◆ **DO THIS**: Quote the listing below in full and exactly as written, but omit every picture.

◆ **COLLECTED MATERIAL**:
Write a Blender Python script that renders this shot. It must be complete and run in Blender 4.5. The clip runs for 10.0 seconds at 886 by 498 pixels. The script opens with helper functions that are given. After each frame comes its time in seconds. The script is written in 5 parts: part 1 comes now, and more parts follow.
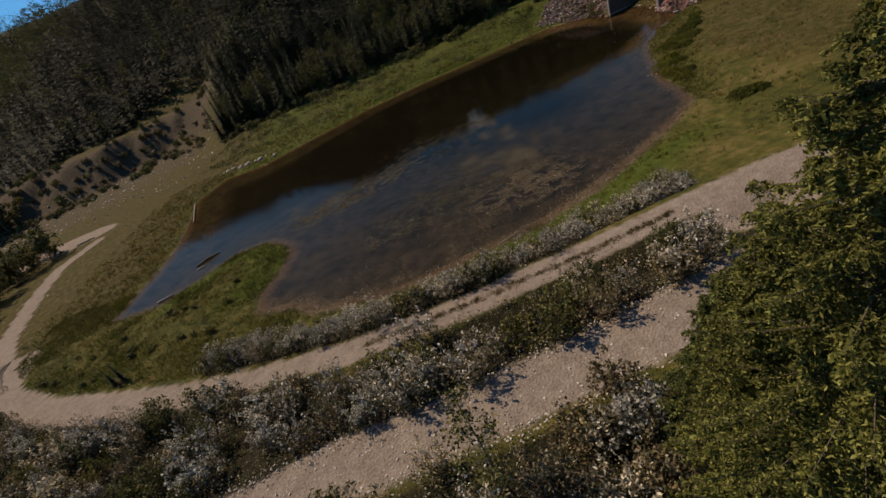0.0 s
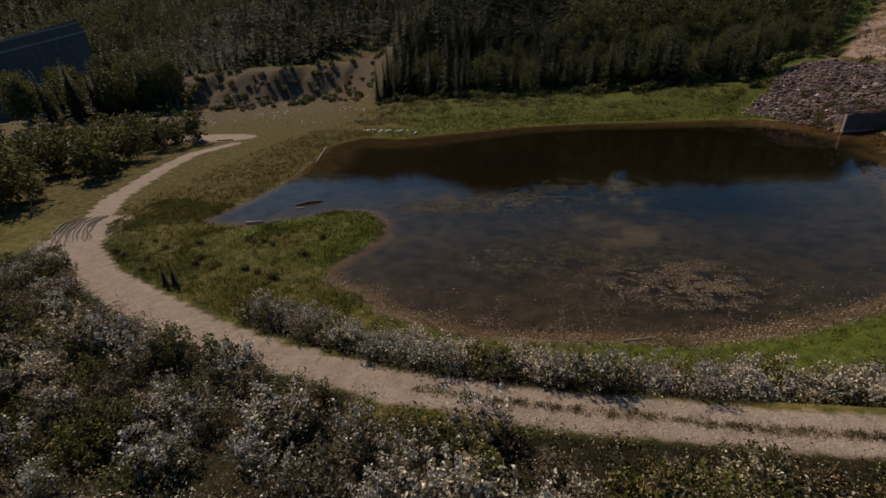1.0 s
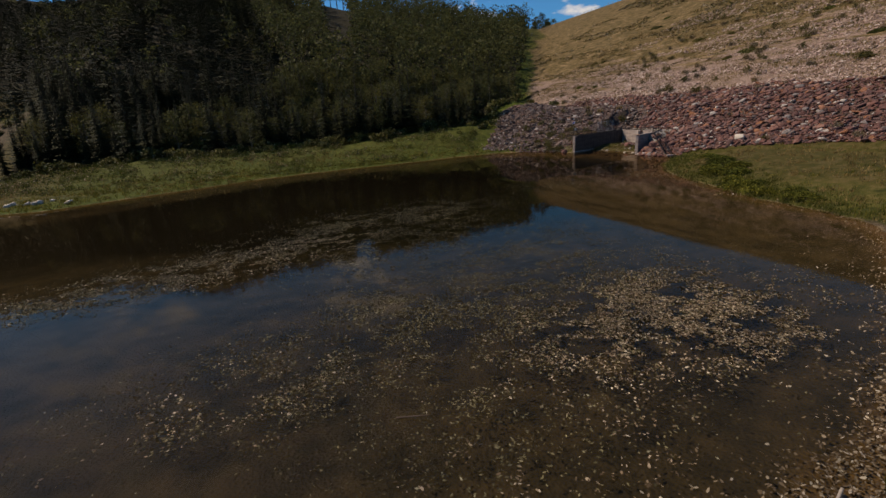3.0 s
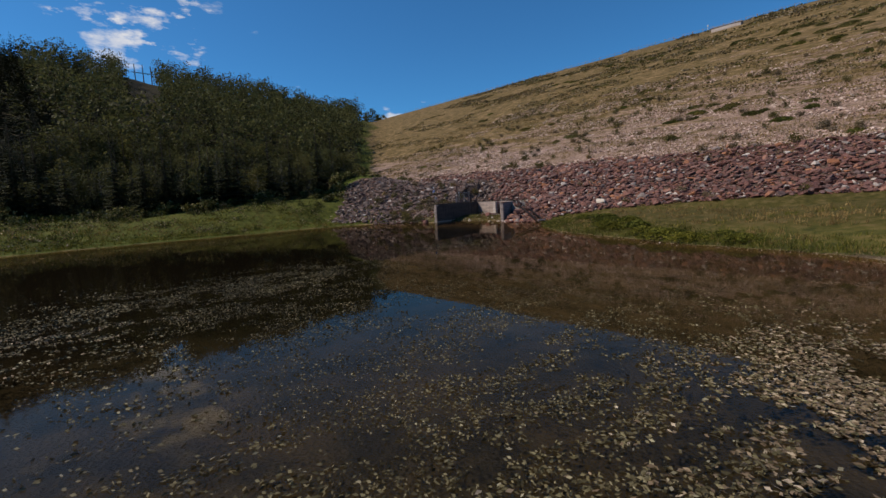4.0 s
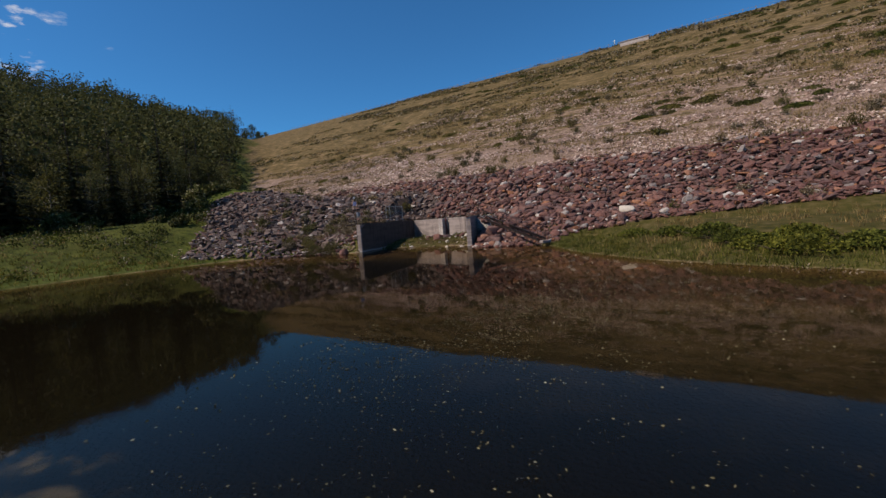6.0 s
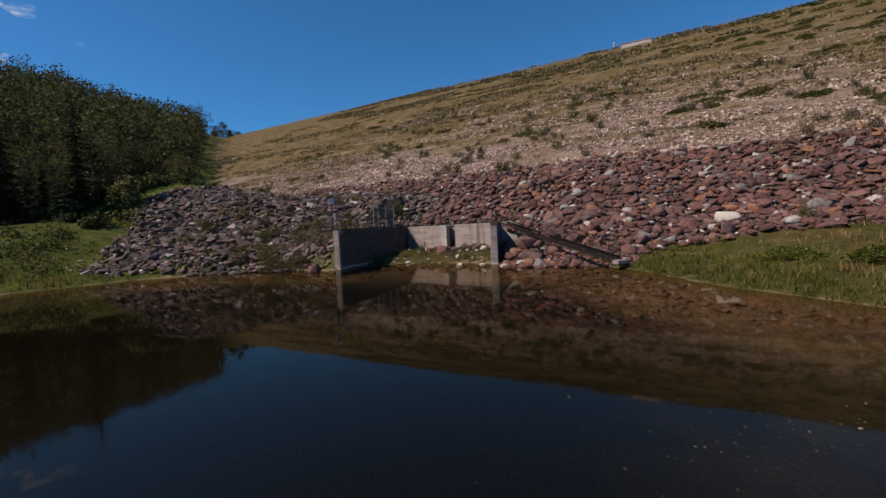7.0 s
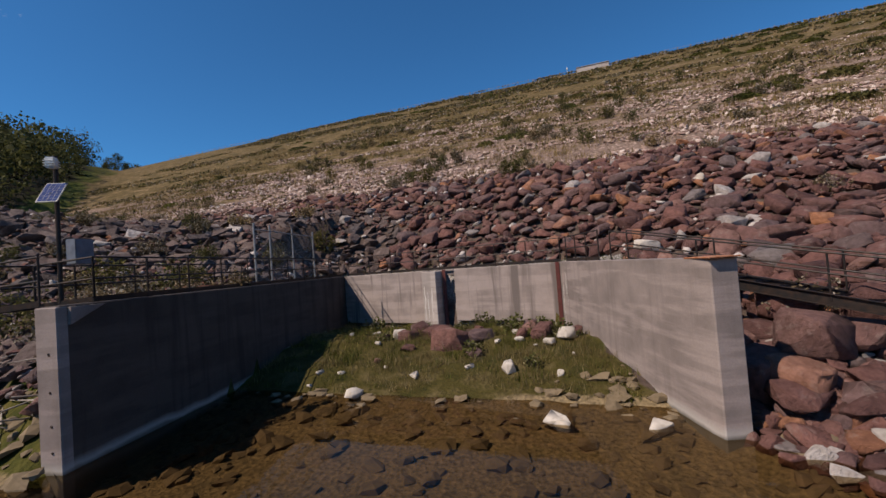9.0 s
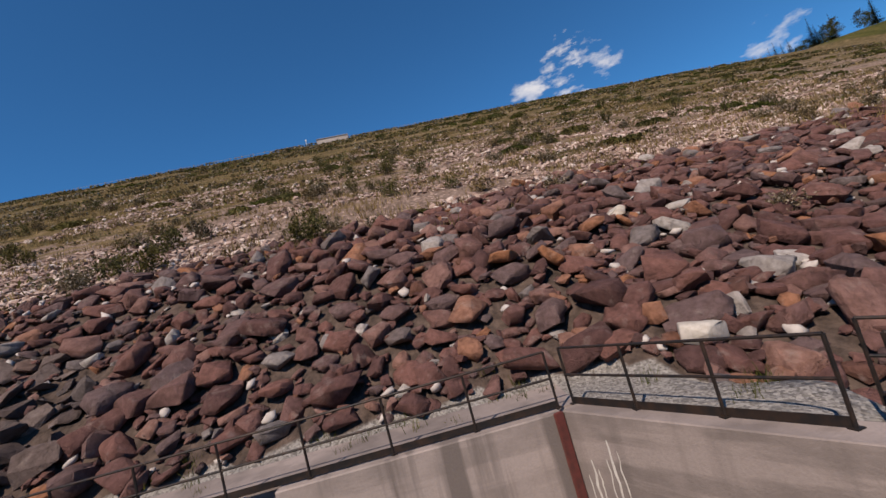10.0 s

◆ **SOLUTION TO THIS TASK**:
Write a Blender Python script that renders this shot. It must be complete and run in Blender 4.5. The clip runs for 10.0 seconds at 886 by 498 pixels. The script opens with helper functions that are given. After each frame comes its time in seconds. The script is written in 5 parts: part 1 comes now, and more parts follow.
0.0 s
1.0 s
3.0 s
4.0 s
6.0 s
7.0 s
9.0 s
10.0 s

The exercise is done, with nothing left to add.